Guidelines for determining required standards for insect and rodent control have been especially difficult to draft, Elder said.
Deciding how to determine when an operation has a problem and not in compliance, he said, “is not like counting parts per million.”
The uncertainties that face the state permitting program involve how the program will be affected by the federal process under way to revise the nationally mandated standards required under provisions of national clean water laws.
Elder said that while he agrees with the rules proposed by the Environmental Protection Agency, there are some changes that will make the job of the Ohio permitting program much more difficult if put into effect.
Setback required.

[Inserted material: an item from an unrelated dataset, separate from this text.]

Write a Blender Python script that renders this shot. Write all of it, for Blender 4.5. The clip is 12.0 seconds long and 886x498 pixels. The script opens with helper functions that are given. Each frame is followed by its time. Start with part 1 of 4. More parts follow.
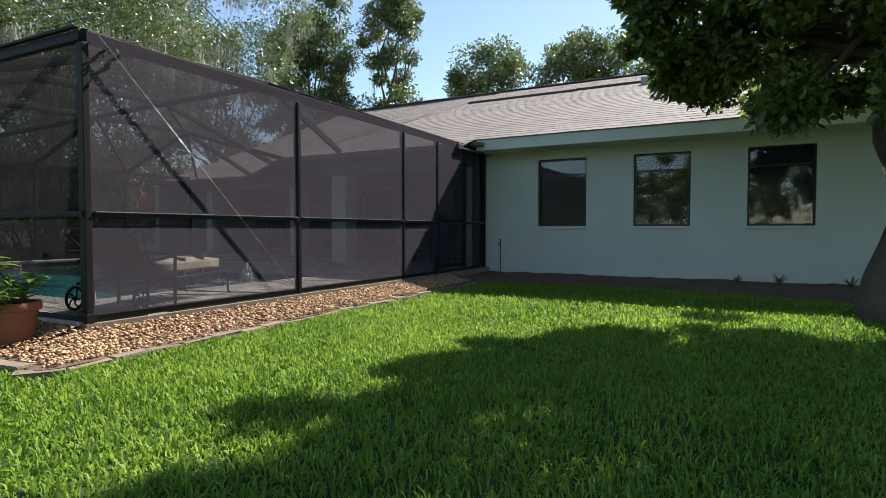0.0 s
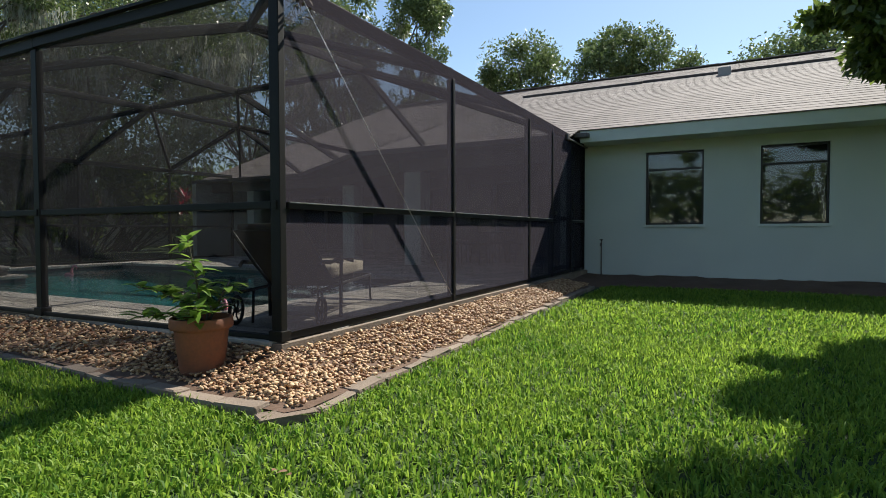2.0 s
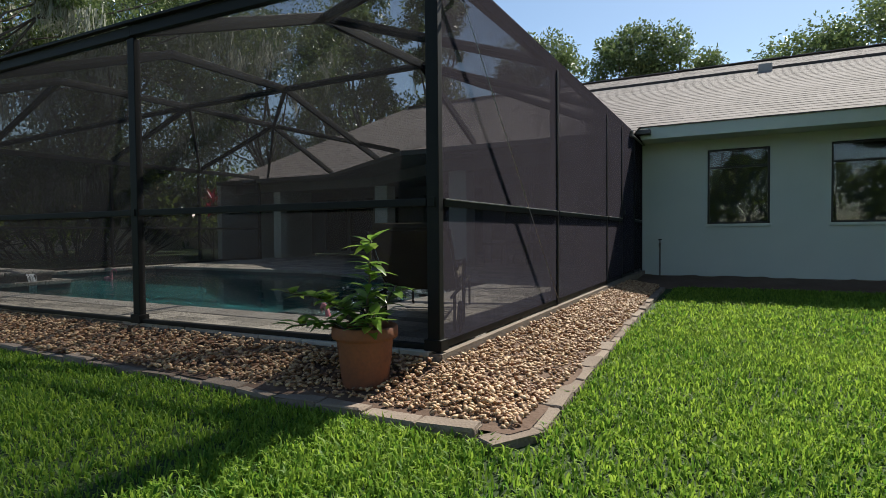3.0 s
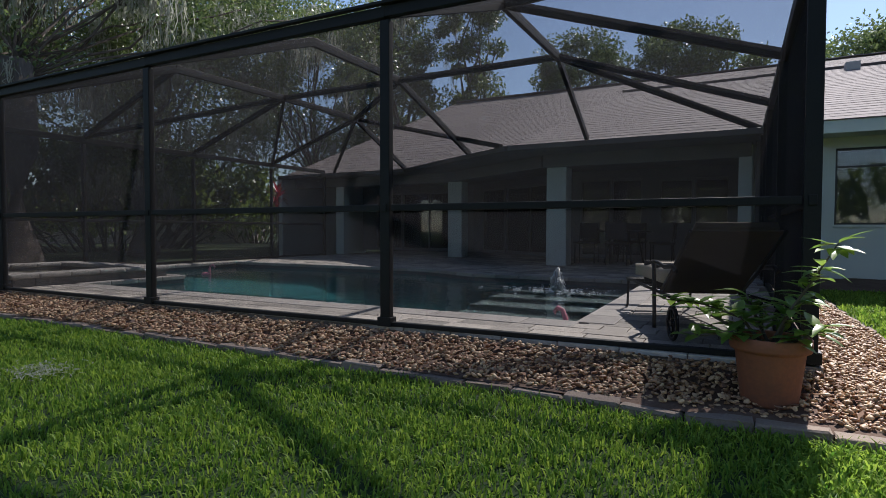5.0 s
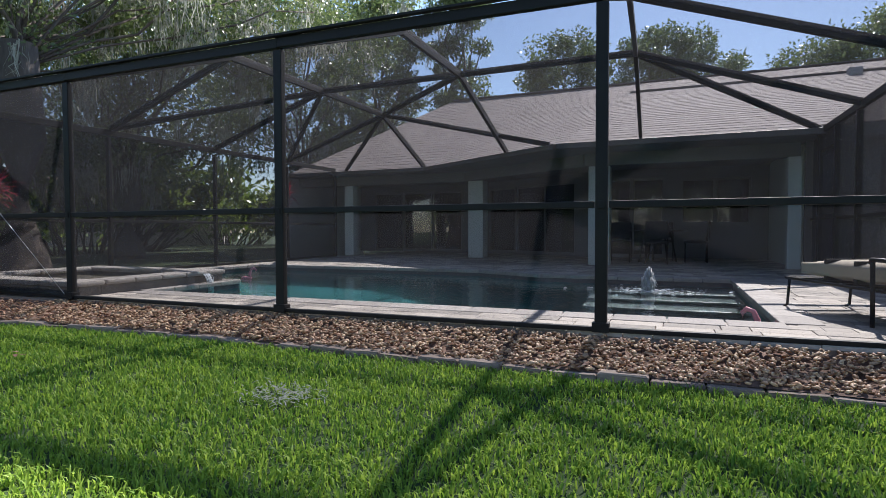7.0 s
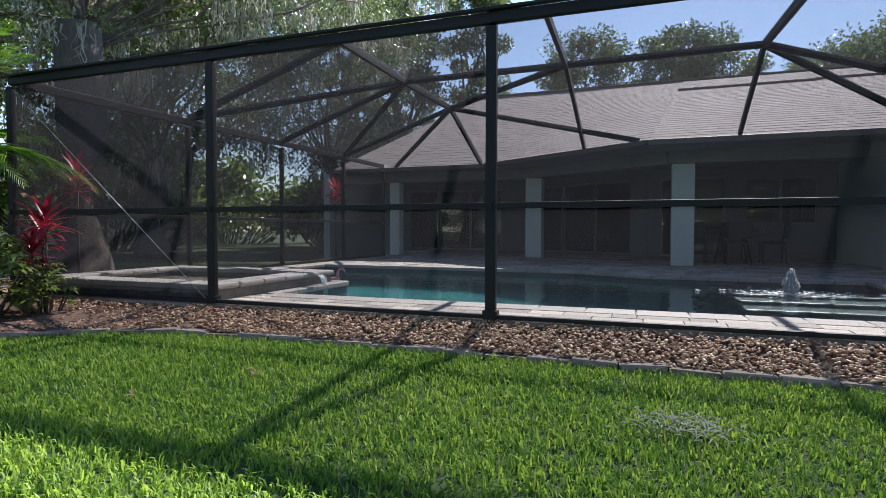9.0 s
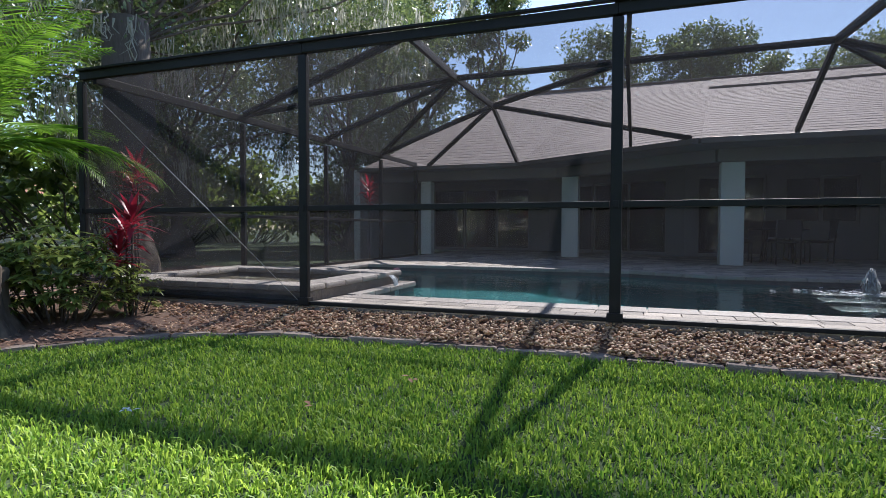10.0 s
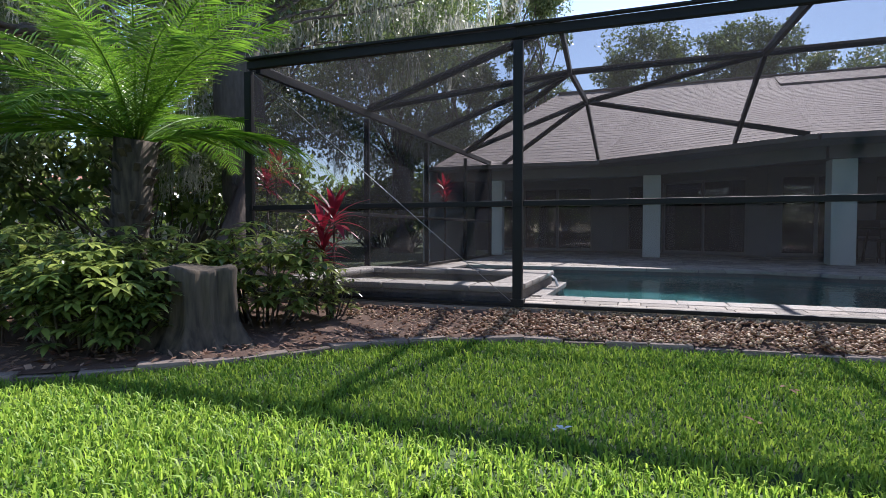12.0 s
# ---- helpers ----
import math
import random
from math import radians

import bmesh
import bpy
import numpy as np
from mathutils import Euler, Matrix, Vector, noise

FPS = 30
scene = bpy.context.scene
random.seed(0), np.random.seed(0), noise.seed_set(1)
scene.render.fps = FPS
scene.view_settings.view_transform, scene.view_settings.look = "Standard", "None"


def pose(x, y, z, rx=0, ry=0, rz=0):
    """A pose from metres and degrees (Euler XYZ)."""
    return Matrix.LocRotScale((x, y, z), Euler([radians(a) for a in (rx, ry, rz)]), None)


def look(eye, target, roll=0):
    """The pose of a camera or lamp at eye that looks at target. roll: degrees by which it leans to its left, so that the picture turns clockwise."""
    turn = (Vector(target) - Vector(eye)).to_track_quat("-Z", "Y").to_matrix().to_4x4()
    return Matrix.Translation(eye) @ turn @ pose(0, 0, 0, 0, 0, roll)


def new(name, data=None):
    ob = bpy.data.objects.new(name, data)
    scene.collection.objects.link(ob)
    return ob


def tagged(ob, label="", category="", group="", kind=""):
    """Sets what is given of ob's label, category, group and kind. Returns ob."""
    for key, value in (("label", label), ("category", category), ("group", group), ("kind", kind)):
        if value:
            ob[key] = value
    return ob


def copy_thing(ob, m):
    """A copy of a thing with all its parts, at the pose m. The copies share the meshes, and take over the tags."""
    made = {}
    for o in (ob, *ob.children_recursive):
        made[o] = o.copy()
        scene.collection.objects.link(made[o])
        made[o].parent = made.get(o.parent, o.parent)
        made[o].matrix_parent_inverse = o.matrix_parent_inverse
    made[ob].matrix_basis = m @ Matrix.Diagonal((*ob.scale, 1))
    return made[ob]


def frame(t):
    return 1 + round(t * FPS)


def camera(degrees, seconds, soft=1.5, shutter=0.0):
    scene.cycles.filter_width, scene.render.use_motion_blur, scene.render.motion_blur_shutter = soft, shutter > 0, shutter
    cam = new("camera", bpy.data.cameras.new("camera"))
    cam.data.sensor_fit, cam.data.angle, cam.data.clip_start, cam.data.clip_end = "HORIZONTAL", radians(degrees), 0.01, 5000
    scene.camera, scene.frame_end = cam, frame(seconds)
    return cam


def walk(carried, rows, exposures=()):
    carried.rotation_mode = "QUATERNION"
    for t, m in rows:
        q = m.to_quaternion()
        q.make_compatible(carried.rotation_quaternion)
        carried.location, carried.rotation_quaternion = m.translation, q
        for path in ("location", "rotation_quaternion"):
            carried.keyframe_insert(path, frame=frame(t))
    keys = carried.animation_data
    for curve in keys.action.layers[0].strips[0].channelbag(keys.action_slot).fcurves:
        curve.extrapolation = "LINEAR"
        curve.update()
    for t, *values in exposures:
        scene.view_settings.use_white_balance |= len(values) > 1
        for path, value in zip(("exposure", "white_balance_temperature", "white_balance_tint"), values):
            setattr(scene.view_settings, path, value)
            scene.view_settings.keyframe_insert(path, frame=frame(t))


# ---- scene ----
cam = camera(76.5, 12.0, soft=0.75)
PATH = [
    (0, (4.949, -2.604, 0.779), (3.986, -0.852, 0.711), -0.0),
    (0.5, (4.405, -2.639, 0.756), (3.447, -0.885, 0.692), -0.2),
    (1, (3.882, -2.655, 0.761), (2.927, -0.899, 0.693), 0.1),
    (1.5, (3.363, -2.671, 0.729), (2.408, -0.914, 0.669), -0.3),
    (2, (2.781, -2.7, 0.728), (1.836, -0.938, 0.668), -0.2),
    (2.5, (2.227, -2.791, 0.715), (1.287, -1.027, 0.661), -0.4),
    (3, (1.684, -2.929, 0.72), (0.75, -1.161, 0.665), -0.5),
    (5, (-0.34, -3.633, 0.743), (-1.265, -1.862, 0.676), 0.1),
    (5.5, (-0.842, -3.828, 0.727), (-1.745, -2.044, 0.663), 0.1),
    (6, (-1.348, -3.969, 0.729), (-2.193, -2.157, 0.664), 0.0),
    (6.5, (-1.791, -4.068, 0.731), (-2.587, -2.234, 0.666), -0.1),
    (8.5, (-3.828, -4.303, 0.72), (-4.527, -2.431, 0.653), -0.0),
    (9, (-4.337, -4.386, 0.716), (-5.028, -2.51, 0.649), 0.1),
    (9.5, (-4.808, -4.472, 0.71), (-5.498, -2.596, 0.642), 0.0),
    (10, (-5.309, -4.555, 0.72), (-5.992, -2.677, 0.649), 0.1),
    (10.5, (-5.798, -4.634, 0.702), (-6.481, -2.755, 0.634), 0.1),
    (11, (-6.296, -4.719, 0.705), (-6.978, -2.84, 0.635), 0.1),
    (11.5, (-6.813, -4.8, 0.69), (-7.49, -2.919, 0.624), 0.2),
    (12, (-7.273, -4.907, 0.674), (-7.959, -3.029, 0.609), -0.0),
]
walk(cam, [(t, look(e, g, r)) for t, e, g, r in PATH],
     exposures=[(0, 1.14, 6550, 8), (1.0, 1.04, 6550, 7), (2.0, 0.84, 6550, 6), (3.0, 0.64, 6550, 6), (5.0, 0.74, 6150, 15), (5.5, 1.14, 6120, 16), (6.0, 1.38, 6100, 16), (6.5, 1.5, 6080, 16),
                (8.5, 1.6, 6080, 15), (10.0, 1.6, 6050, 16), (12.0, 1.58, 6050, 19)])

# ---- world, sun ----
SUN_TO = Vector((0.16, 1.0, 0.98)).normalized()
world = bpy.data.worlds.new("world")
scene.world = world
world.use_nodes = True
_wn = world.node_tree.nodes
_sky = _wn.new("ShaderNodeTexSky")
_sky.sky_type = "NISHITA"
_sky.sun_disc = False
_sky.sun_elevation = math.asin(SUN_TO.z)
_sky.sun_rotation = math.atan2(SUN_TO.x, SUN_TO.y)
_sky.air_density = 1.0
_sky.dust_density = 0.25
_sky.ozone_density = 1.6
_wn["Background"].inputs["Strength"].default_value = 0.085
world.node_tree.links.new(_sky.outputs[0], _wn["Background"].inputs["Color"])
_sd = bpy.data.lights.new("sun", "SUN")
_sd.energy = 5.0
_sd.angle = radians(0.55)
_sd.color = (1.0, 0.95, 0.86)
sun = new("sun", _sd)
sun.matrix_world = look(SUN_TO * 60, (0, 0, 0))
scene.view_settings.exposure = 0.0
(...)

Changing the required setback from any water source for land application of manure from 33 feet to 100 feet, he said, would make land application impossible in some places in Ohio. In some areas there isn’t 100 feet available.
“And how would anyone be able to fertilize that 100 feet on cropland? It’s much more important to have application limits and to prevent overapplication.”
Most important, however, is the proposed lowering of the number of animal units that constitute a concentrated animal feeding operation that must comply with federal standards, he said.
Under the current definition of 1,000 units, Elder said the Ohio livestock permitting program will be responsible for 130 to 200 operations. If the number is dropped to 750 to 800 units, there will be from 500 to 1,500 operations that come under state permitting requirements.
If the ceiling was lowered to 300 animal units, between 2,000 to 3,000 operations would have to be permitted in Ohio.
That would make the difference in having an effective inspection program and having a bureaucratic agency that just hands out permits, Elder said.
EPA timetable. The EPA recently announced it is reopening its comment period on the national regulations. It is now expecting to be ready to propose final rules by December 2002.
“But we want to get started with our program,” Elder said. “Getting under way and anticipating what may happen will be better than just putting our program on a shelf and waiting. The guidelines we have written are too good for that.”